There's no doubt that some people will struggle to pay water charges, but it is not the thing they will struggle with most. Even in a non-event Budget like this, most low-paid people - and it seems old people - will practically get back the cost of the water charges.

So, in one sense we are worked up about ridiculous things, like water charges, and the prospect of stealing €15bn in taxes that were rightfully largely American, but there is a strange sense of drift about anything else. Politics seems strangely low key these days, unless the left chooses to give some energy to something.

The Dail is almost reported as a curiosity these days. Like a soap opera, except with a lot of dull characters and a plot that never goes anywhere. Talking points last week included Micheal Martin doing an impersonation of Michael Noonan and people making limp jokes about the Kama Sutra. Then there was Gerry Adams, who is suing the BBC for saying he ordered a murder, joking about the sexuality of his teddy bears. And of course Enda publicly savaging Mary Mitchell O'Connor in a way that he probably wouldn't have done to a man who brought home a second candidate in the recent election.

It's almost as if the Government has lost any sense of energy itself. Members of Government can muster a certain amount of energy for a bit of personalised argy bargy now and then, but really, apart from that, they are in torpor, just taking it as it comes. No major disaster on the horizon, just keep her handy lads.
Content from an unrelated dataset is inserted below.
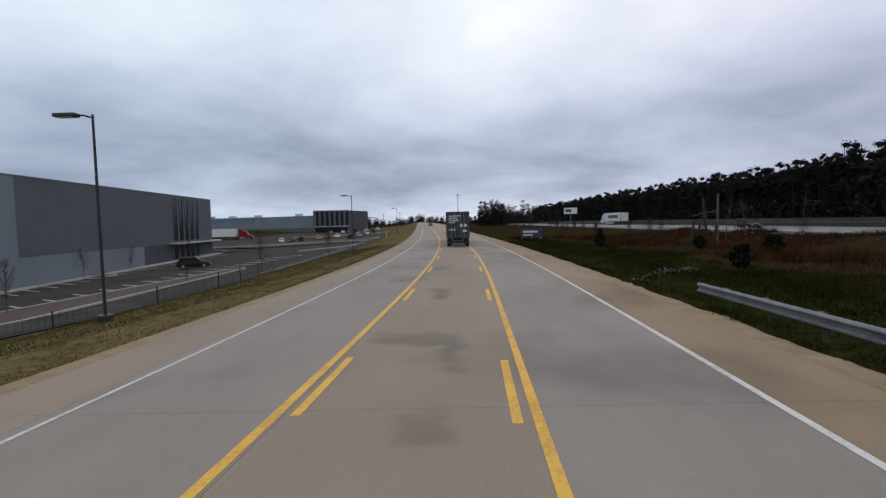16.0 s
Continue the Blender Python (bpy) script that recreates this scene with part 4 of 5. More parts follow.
def blades(name, spots, tall, wide, per, mat, label, rs, splay=0.35):
    """Tufts of upright blades."""
    p = np.repeat(np.asarray(spots, float), per, axis=0)
    n = len(p)
    p[:, :2] += rs.normal(0, 0.12 + 0.1 * float(np.mean(tall)), (n, 2))
    h = np.repeat(np.broadcast_to(np.asarray(tall, float), (len(spots),)), per) * rs.uniform(0.45, 1.15, n)
    a = rs.uniform(0, math.pi, n)
    d = np.stack([np.cos(a), np.sin(a), np.zeros(n)], axis=1) * (wide * rs.uniform(0.6, 1.3, n))[:, None]
    lean = np.stack([rs.normal(0, splay, n), rs.normal(0, splay, n), np.ones(n)], axis=1) * h[:, None]
    v = np.stack([p - d, p + d, p + lean], axis=1).reshape(-1, 3)
    f = np.arange(3 * n).reshape(-1, 3)
    tagged(new(name, array_mesh(name, v, f, mat)), label, "grass", kind="stuff")


def grasses():
    rs = np.random.default_rng(5)

    def scatter(n, y0, y1, d0, d1, side, test=None, power=1.0):
        out = []
        while len(out) < n:
            y = rs.uniform(y0, y1)
            d = d0 + (d1 - d0) * rs.uniform() ** power
            x = float(edge_right(y)) + d if side > 0 else float(edge_left(y)) - d
            if test is None or test(x, y):
                out.append((x, y, land(x, y) - 0.03))
        return out

    def hollow(x, y):
        d = x - float(edge_right(y))
        front = 3.6 + 1.5 * noise.noise((x * 0.25, y * 0.25, 4)) + max(0.0, (y - 80) * 0.2) - 0.8 * (30 < y < 64)
        back = 45 + 3 * noise.noise((y * 0.1, 2, 9))
        near = 21 + 2.5 * noise.noise((x * 0.15, 3, 5))
        clump = noise.noise((x * 0.9, y * 0.9, 17)) > -0.12 and noise.noise((x * 0.38, y * 0.38, 33)) > -0.12
        bare = min(math.hypot(x - 30.0, y - 58.4) / 2.1, math.hypot(x - 25.6, y - 61.9) / 1.5) < 1
        return not bare and d > front and x < back and y > near and clump and noise.noise((x * 0.13, y * 0.13, 2)) > -0.5 + 0.06 * max(0.0, y - 86)

    def tufty(x, y):
        return noise.noise((x * 0.16, y * 0.16, 12)) > 0.12

    def height(spots, tall, swing):
        return np.array([tall * (1 + swing * (noise.noise((p[0] * 0.25, p[1] * 0.25, 6)) + 0.7 * noise.noise((p[0] * 1.1, p[1] * 1.1, 8)))) for p in spots])

    spots = scatter(13000, 18, 106, 2.5, 36, 1, hollow, 1.1)
    blades("broom_grass", spots, height(spots, 0.8, 0.8), 0.016, 11, SEDGE_BROWN, "matted red-brown broom grass in the hollow", rs, 0.2)
    spots = scatter(11000, 18, 106, 2.5, 34, 1, lambda x, y: hollow(x, y) and noise.noise((x * 0.75, y * 0.75, 41)) + 0.5 * noise.noise((x * 0.2, y * 0.2, 44)) > 0.0, 1.2)
    blades("broom_grass", spots, height(spots, 1.25, 0.9), 0.016, 13, SEDGE, "tall rust-brown broom grass tufts in the hollow", rs, 0.1)
    spots = scatter(7500, 96, 250, 7, 36, 1, tufty)
    blades("broom_grass", spots, height(spots, 0.65, 0.8), 0.02, 10, BANK_SEDGE, "scattered rust-brown broom grass tufts on the bank", rs, 0.18)
    spots = scatter(15000, 20, 250, 6, 40, 1, lambda x, y: noise.noise((x * 0.09, y * 0.09, 20)) > -0.15)
    blades("field_grass", spots, height(spots, 0.28, 0.5), 0.014, 7, SEDGE_DIM, "low dry brown grass of the field", rs, 0.3)
    spots = scatter(15000, 84, 250, 2.0, 17, 1, lambda x, y: noise.noise((x * 0.12, y * 0.12, 30)) > -0.15 + (0.15 if y < 125 else 0.2) * (x - float(edge_right(y)) - 4.5))
    blades("bank_grass", spots, height(spots, 0.16, 0.5), 0.013, 7, BLADE, "dark green grass of the roadside bank", rs, 0.5)
    blades("roadside_grass", scatter(22000, 18, 235, -0.3, 5.5, 1, lambda x, y: x > float(edge_right(y)) + 0.2 + 0.5 * noise.noise((y * 0.35, 5, 1)) + 0.25 * noise.noise((y * 1.3, 8, 1)), 1.5), 0.17, 0.011, 7, BLADE, "ragged green grass under the guard rail", rs, 0.5)
    blades("lawn_grass", scatter(17000, -6, 24, 0.3, 24, 1, None, 1.3), 0.09, 0.012, 6, LAWN_BLADE, "short green lawn grass", rs, 0.5)
    keep = lambda x, y: not (34 < y < 66.4 and x > float(np.interp(y, (35, 43, 47, 52.5, 62, 66.4), (6.0, 4.0, 3.1, 1.4, -3.5, -5.5))) - 0.2) and not (66.4 <= y < 104 and -14 < x < float(np.interp(y, (66.4, 67.2, 70, 75, 84.6, 93, 104), (7.2, 5.3, 3.3, 2.1, 0.4, -1.7, -3.6)))) and not (y > 110 and x < float(lot_right(y)) + 0.3)
    blades("verge_grass", scatter(23000, 52, 230, 0.05, 17.0, -1, keep, 1.6), 0.085, 0.011, 7, TAN_BLADE, "short dormant verge grass, tan and green", rs, 0.5)
    blades("lawn_grass", scatter(13000, -15, 54, 0.1, 24.0, -1, keep, 1.2), 0.1, 0.012, 7, GREEN_LAWN, "short green lawn grass", rs, 0.5)
    blades("verge_grass", scatter(8500, 40, 230, 0.3, 17.0, -1, keep, 1.0), 0.11, 0.012, 7, LAWN_BLADE, "green tufts in the dormant verge", rs, 0.5)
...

Simon is working on the housing thing and the other Simon is making some noises about health; the abortion thing is kicked down the road for a while and the Budget will be a non event.

But there's an iceberg out there. Some Fine Gael backbenchers have been pointing it out, perhaps because they have the time to see it, being unencumbered with big jobs. Even Leo has now pointed it out. He told the Mail on Thursday that: "It is essential that people on middle incomes should also benefit from the Budget. People may have good incomes on paper but due to higher outgoings like mortgages, rent, college fees and childcare and health costs, they may not be that much better off."
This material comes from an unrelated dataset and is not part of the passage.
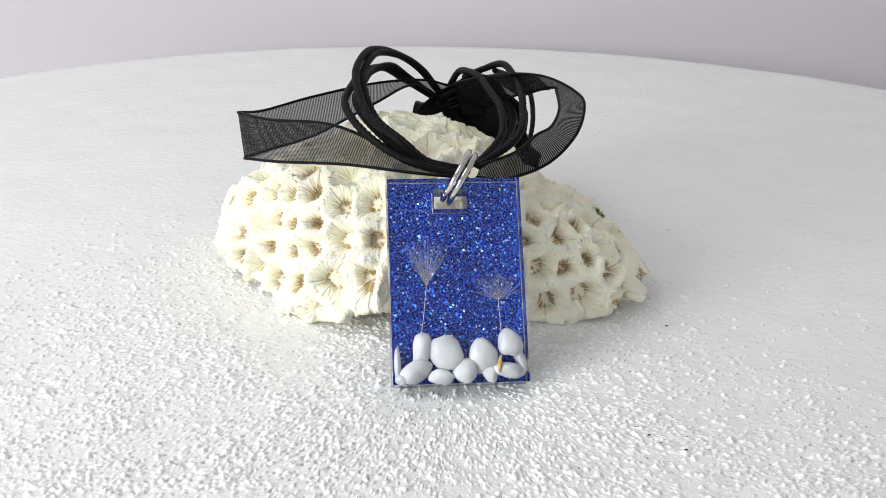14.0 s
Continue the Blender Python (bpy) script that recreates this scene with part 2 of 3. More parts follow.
def foam_disc():
    root = carrier("display_disc")
    tagged(root, "round white foam disc with a rough grainy top", "turntable disc")
    radii = np.concatenate([np.arange(0.0, 102, 0.26)[1:], 102 + 112.3 * np.linspace(0, 1, 50) ** 1.2])
    seg = 1750
    ang = np.arange(seg) * 2 * math.pi / seg
    swell = 2.6 * np.exp(-((ang - 2.12) / 0.5) ** 2) + 0.7 * (hash_noise(np.stack([ang * 14, ang * 0, ang * 0], 1), 81) - 0.5)     # cut by hand, not quite round
    grow = np.clip((radii - 150) / 65, 0, 1)
    wide = radii[:, None] + grow[:, None] * swell[None]
    x = (wide * np.cos(ang)).ravel()
    y = (wide * np.sin(ang)).ravel()
    p = np.stack([x, y, np.zeros_like(x)], 1)
    broad = hash_noise(p / 9.0 + 5.1, 3)
    z = 0.25 * (broad - 0.5)
    smooth_side = 0.016 * np.clip(x - 5, 0, 60) * np.clip((y + 50) / 30, 0, 1)
    worn = np.clip(1.15 - (y + 25) / 120 - smooth_side, 0.05, 1) * np.clip((101 - np.hypot(x, y)) / 42, 0, 1)      # fewer pale grains at far and right side, for lens blur and weaker light
    z += (0.16 * (hash_noise(p / 2.2 + 31.0, 4) - 0.5) + 0.08 * (hash_noise(p / 0.7 + 17.3, 2) - 0.5)) * (0.2 + 0.8 * worn)
    grain_glint = np.zeros_like(x)
    # grains: rounded beads and flakes scattered over the surface
    for cell, size, tall, few, sd in ((1.1, 0.42, 0.46, 0.42, 11), (0.7, 0.27, 0.34, 0.46, 12), (2.6, 0.9, 0.22, 0.3, 13), (0.9, 0.2, -1.3, 0.3, 14)):
        gx, gy = np.floor(x / cell).astype(np.int64), np.floor(y / cell).astype(np.int64)
        grain = np.zeros_like(x)
        for dx in (-1, 0, 1):
            for dy in (-1, 0, 1):
                ix, iy = gx + dx, gy + dy
                h = ((ix * 73856093) ^ (iy * 19349663) ^ (sd * 83492791)) & 0x7FFFFFFF
                h = (h ^ (h >> 13)) * 1274126177 & 0x7FFFFFFF
                h1, h2, h3, h4 = (h % 1021) / 1021, (h // 1021 % 1019) / 1019, (h // 7 % 1013) / 1013, (h // 31 % 1009) / 1009
                cx, cy = (ix + h1) * cell, (iy + h2) * cell
                turn = h4 * 3.1416
                qx, qy = x - cx, y - cy
                lx, ly = qx * np.cos(turn) + qy * np.sin(turn), qy * np.cos(turn) - qx * np.sin(turn)
                r = size * (0.45 + 0.75 * h4)
                dd = (lx / (r * (1 + 0.5 * h3))) ** 2 + (ly / r) ** 2
                here = (h3 < few * (0.3 + 1.4 * broad) * worn)
                rise = np.where(here, tall * (0.4 + 0.6 * h1) * np.sqrt(np.clip(1 - dd, 0, 1)), 0)
                grain = np.maximum(grain, rise) if tall > 0 else np.minimum(grain, rise)
        z += grain
        if tall < 0:
            continue
        # mask of the grain tops that get the highlight tone
        grain_glint = np.maximum(grain_glint, np.clip(grain / 0.12, 0, 1))
    z -= 0.15
    verts = np.stack([x, y, z], 1)
    rings = len(radii)
    # rounded rim and side
    extra = []
    for dr, dz in ((0.7, -0.4), (1.0, -1.2), (1.0, -T_DISC)):
        rad = radii[-1] + dr + swell
        extra.append(np.stack([rad * np.cos(ang), rad * np.sin(ang), np.full(seg, dz)], 1))
    verts = np.vstack([verts] + extra + [[[0, 0, 0]]]) * MM
    rings += 3
    idx = np.arange(rings * seg).reshape(rings, seg)
    nxt = np.roll(idx, -1, axis=1)
    quads = np.stack([idx[:-1], idx[1:], nxt[1:], nxt[:-1]], 2).reshape(-1, 4)
    me = bpy.data.meshes.new("foam_top")
    nv, nq = len(verts), len(quads)
    centre = nv - 1
    tris = np.stack([np.full(seg, centre), idx[0], nxt[0]], 1)
    me.vertices.add(nv)
    me.vertices.foreach_set("co", verts.ravel())
    me.loops.add(nq * 4 + seg * 3)
    me.loops.foreach_set("vertex_index", np.concatenate([quads.ravel(), tris.ravel()]).astype(np.int32))
    me.polygons.add(nq + seg)
    me.polygons.foreach_set("loop_start", np.concatenate([np.arange(nq) * 4, nq * 4 + np.arange(seg) * 3]).astype(np.int32))
    me.update(calc_edges=True)
    me.validate()
    me.polygons.foreach_set("use_smooth", [True] * len(me.polygons))
    me.materials.append(FOAM)
    shade = me.attributes.new("grain_glint", "FLOAT", "POINT")
    shade.data.foreach_set("value", np.concatenate([grain_glint, np.zeros(len(me.vertices) - len(grain_glint))]))
    top = new("foam_body", me)
    top.parent = root
    return root


DISC = foam_disc()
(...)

Of course, before he became a national icon, heartthrob and taoiseach-in-waiting, Leo was always unashamedly middle class and happy to represent the middle classes. He has always been conscious too of their importance to the economy. The rich, he famously said, spend their money on yachts, while the middle classes spend their money in shops. In other words, the middle classes pump money back into local economies. You could be cynical and say that on this occasion Leo is deliberately coming out fighting for the coping classes while Simon Coveney is stuck looking after homeless people who will never vote Fine Gael.

But the rest of Fine Gael, and indeed Fianna Fail too, could well take a leaf out of Leo's book and remember who they are, where they come from and who their constituency is. Fine Gael are not agenda setters right now, they are following other people's agendas. So they are dictated to by left wingers, by the left-of-centre TDs they made ministers. But somehow they are not being dictated to by the centre ground who voted for them.

Ireland is one of the few countries where the centre is holding and political extremes have not got a grip. The centre-ground parties would do well to mind the people in the middle. We are seeing all over the world what happens when the middle feels neglected by reasonable politics. So, maybe it's time to stop the left from dictating the agenda and to put some energy into some kind of vision that speaks to the majority in this country.